PROBLEM TO SOLVE
All lines below must be repeated exactly, with the pictures omitted.

PROVIDED MATERIAL
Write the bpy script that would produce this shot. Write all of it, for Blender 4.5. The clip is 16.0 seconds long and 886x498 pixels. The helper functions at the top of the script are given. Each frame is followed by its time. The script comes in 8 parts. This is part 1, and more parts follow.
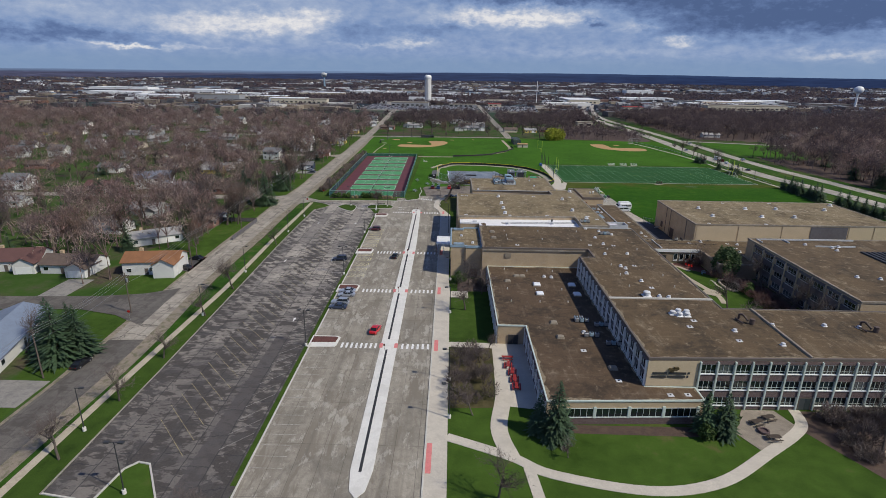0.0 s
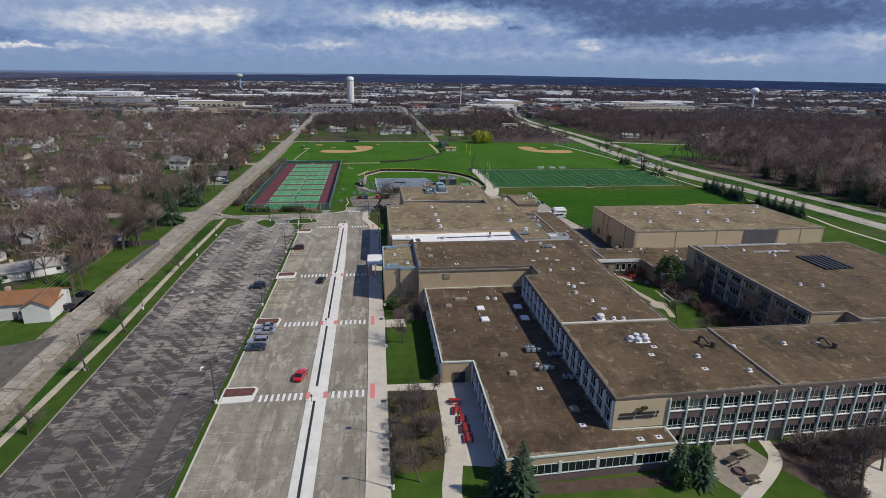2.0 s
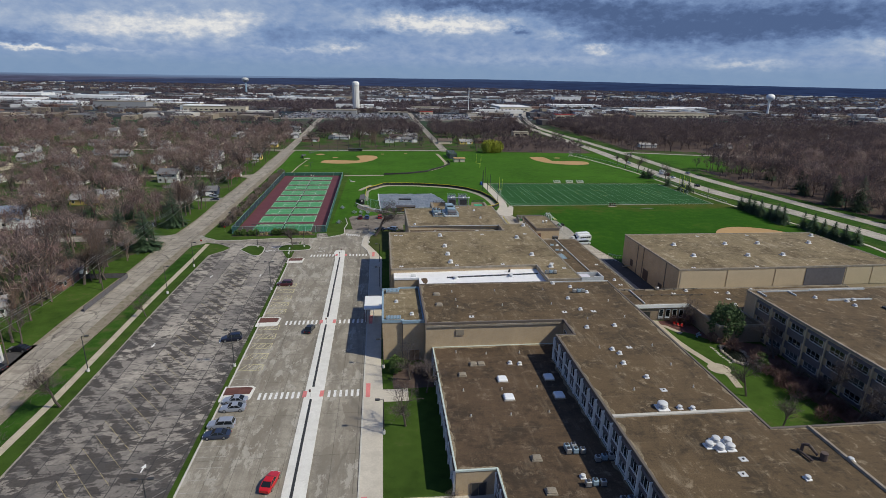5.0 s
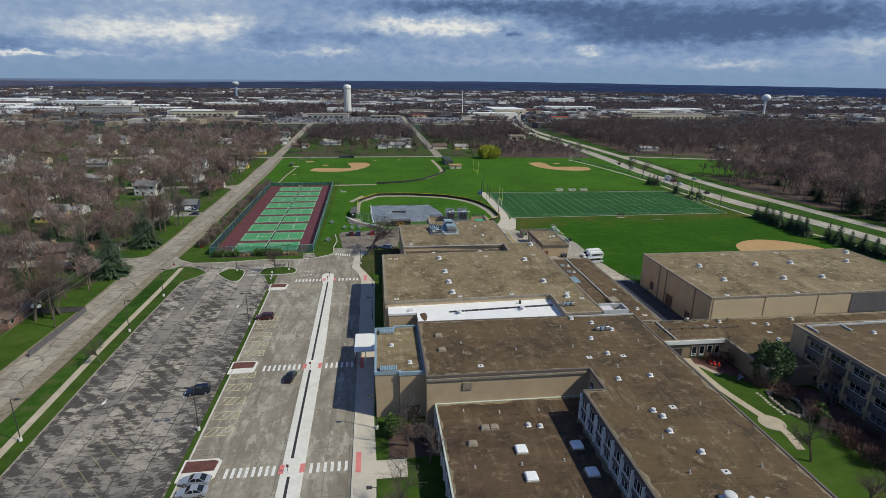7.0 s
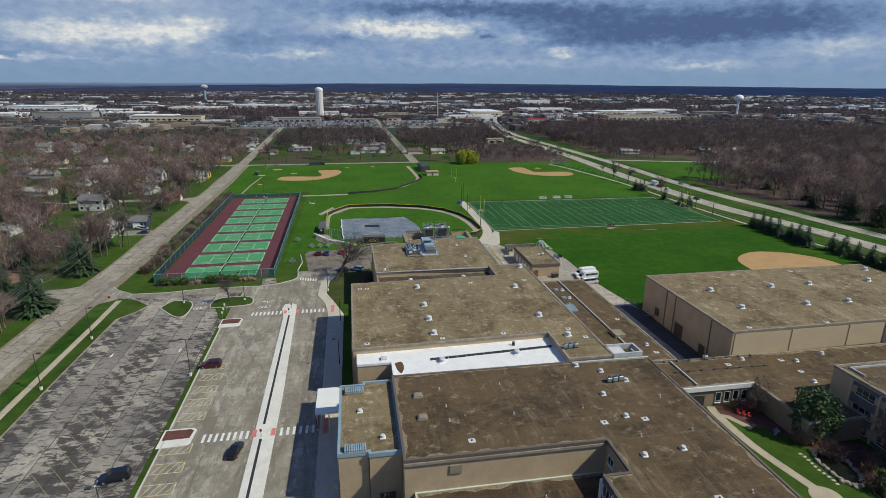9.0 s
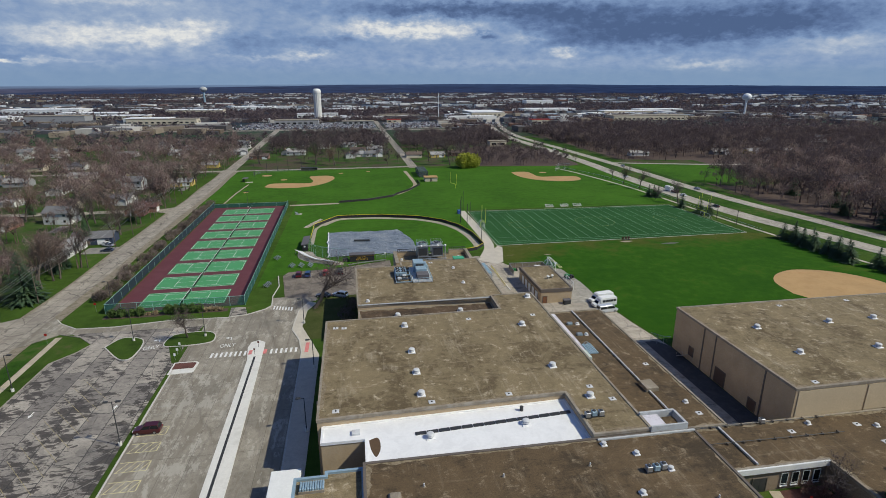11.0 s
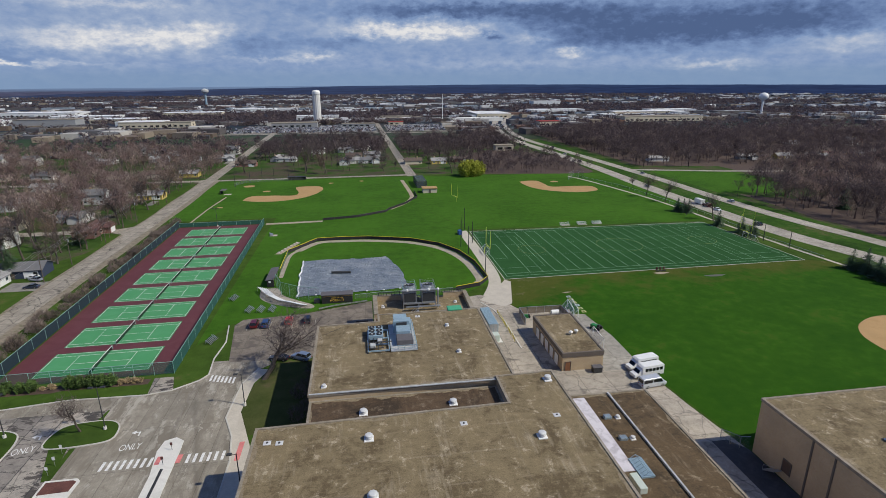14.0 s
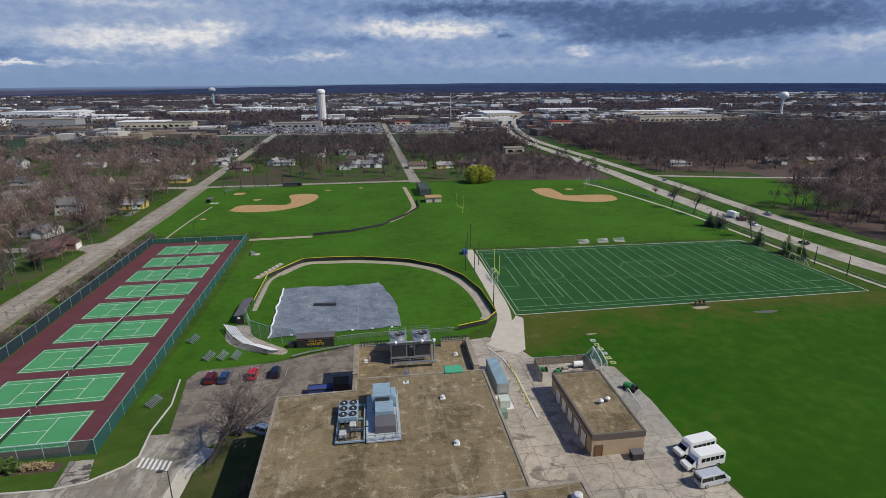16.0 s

ANSWER FOR THE TASK
Write the bpy script that would produce this shot. Write all of it, for Blender 4.5. The clip is 16.0 seconds long and 886x498 pixels. The helper functions at the top of the script are given. Each frame is followed by its time. The script comes in 8 parts. This is part 1, and more parts follow.
0.0 s
2.0 s
5.0 s
7.0 s
9.0 s
11.0 s
14.0 s
16.0 s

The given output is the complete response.